**Supplied data:**

# # # # # # #

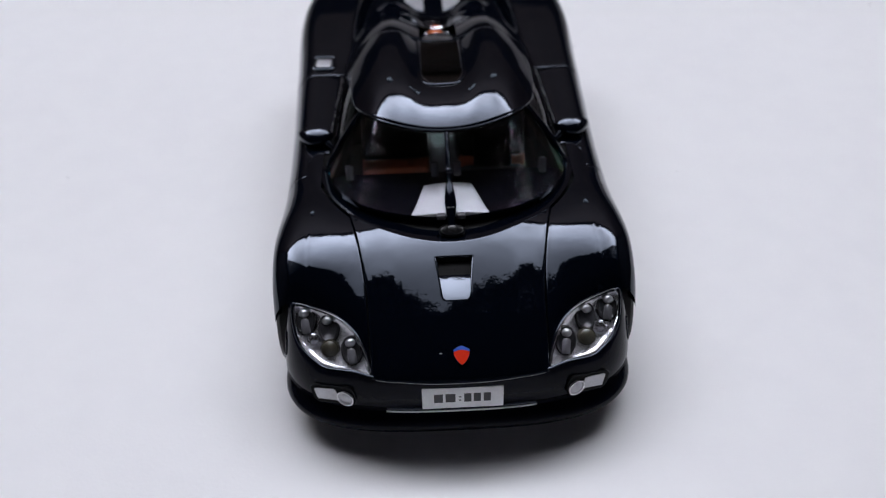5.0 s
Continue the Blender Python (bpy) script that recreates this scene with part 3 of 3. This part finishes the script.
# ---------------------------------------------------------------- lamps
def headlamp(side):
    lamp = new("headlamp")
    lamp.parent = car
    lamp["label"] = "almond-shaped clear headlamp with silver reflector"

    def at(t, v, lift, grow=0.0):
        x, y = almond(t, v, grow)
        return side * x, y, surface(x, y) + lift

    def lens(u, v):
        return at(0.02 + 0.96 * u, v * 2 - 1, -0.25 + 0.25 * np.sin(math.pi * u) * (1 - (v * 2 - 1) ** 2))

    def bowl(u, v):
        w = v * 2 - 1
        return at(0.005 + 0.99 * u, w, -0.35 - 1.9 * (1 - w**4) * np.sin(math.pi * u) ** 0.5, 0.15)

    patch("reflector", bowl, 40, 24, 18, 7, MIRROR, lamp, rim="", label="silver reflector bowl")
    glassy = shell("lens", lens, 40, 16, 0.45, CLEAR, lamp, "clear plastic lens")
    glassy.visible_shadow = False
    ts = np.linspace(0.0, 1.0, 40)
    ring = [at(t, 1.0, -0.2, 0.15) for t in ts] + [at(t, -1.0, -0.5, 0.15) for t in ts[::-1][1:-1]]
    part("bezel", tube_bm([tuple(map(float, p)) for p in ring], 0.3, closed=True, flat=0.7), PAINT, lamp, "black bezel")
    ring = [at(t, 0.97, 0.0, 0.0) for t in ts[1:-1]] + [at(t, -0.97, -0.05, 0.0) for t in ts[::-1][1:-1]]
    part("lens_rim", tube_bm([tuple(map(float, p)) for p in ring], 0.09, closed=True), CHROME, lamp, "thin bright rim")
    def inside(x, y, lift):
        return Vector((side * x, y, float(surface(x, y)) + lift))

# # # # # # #

**Task instructions:**
Identify all lines where the word "part" shows up. Copy them.

**Finished task:**
Continue the Blender Python (bpy) script that recreates this scene with part 3 of 3. This part finishes the script.
    part("bezel", tube_bm([tuple(map(float, p)) for p in ring], 0.3, closed=True, flat=0.7), PAINT, lamp, "black bezel")
    part("lens_rim", tube_bm([tuple(map(float, p)) for p in ring], 0.09, closed=True), CHROME, lamp, "thin bright rim")